**Your goal**
From the material below, list every line containing "with".

**Collected data**

BEGIN

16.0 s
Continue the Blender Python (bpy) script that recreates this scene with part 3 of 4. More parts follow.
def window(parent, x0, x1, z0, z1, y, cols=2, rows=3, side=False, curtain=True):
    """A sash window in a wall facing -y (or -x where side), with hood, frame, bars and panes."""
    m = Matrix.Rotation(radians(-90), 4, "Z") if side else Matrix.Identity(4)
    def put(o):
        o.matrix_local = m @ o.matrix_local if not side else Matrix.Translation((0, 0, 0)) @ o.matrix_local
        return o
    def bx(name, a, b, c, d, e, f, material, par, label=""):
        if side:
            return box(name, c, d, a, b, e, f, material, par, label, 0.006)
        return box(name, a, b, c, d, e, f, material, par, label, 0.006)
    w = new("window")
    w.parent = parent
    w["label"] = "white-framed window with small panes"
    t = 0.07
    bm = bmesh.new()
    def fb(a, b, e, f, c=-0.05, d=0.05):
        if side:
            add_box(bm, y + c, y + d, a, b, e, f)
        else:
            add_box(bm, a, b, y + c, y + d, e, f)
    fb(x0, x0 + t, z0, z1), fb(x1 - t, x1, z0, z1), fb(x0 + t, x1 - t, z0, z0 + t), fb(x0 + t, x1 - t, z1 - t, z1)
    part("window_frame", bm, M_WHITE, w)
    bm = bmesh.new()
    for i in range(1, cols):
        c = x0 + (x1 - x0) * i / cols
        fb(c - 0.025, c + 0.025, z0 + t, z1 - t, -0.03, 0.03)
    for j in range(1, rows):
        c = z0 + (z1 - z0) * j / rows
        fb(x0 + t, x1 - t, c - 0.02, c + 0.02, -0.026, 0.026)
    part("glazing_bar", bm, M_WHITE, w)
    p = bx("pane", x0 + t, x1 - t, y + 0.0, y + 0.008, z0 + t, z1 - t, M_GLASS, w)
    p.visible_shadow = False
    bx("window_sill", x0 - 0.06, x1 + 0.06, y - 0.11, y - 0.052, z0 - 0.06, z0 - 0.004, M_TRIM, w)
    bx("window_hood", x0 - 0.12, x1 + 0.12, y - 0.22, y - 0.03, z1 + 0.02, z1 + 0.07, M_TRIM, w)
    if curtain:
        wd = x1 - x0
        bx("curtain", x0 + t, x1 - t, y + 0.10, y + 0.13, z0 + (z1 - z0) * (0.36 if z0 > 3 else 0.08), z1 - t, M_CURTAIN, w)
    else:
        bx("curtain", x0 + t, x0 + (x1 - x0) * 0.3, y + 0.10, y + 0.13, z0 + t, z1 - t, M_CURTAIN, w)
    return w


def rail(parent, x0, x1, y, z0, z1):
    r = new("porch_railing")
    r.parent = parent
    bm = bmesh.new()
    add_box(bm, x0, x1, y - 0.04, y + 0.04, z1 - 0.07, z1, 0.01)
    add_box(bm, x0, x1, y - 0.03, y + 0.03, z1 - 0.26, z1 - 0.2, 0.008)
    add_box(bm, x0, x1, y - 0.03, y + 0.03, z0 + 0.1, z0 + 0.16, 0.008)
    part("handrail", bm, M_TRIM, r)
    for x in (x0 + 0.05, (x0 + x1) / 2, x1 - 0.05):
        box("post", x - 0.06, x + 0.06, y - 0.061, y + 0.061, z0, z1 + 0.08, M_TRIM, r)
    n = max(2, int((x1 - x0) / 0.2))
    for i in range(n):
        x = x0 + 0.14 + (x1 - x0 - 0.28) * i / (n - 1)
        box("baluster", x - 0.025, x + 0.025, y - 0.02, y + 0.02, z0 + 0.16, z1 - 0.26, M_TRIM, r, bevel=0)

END

**Reply to the task**
Continue the Blender Python (bpy) script that recreates this scene with part 3 of 4. More parts follow.
    """A sash window in a wall facing -y (or -x where side), with hood, frame, bars and panes."""
    w["label"] = "white-framed window with small panes"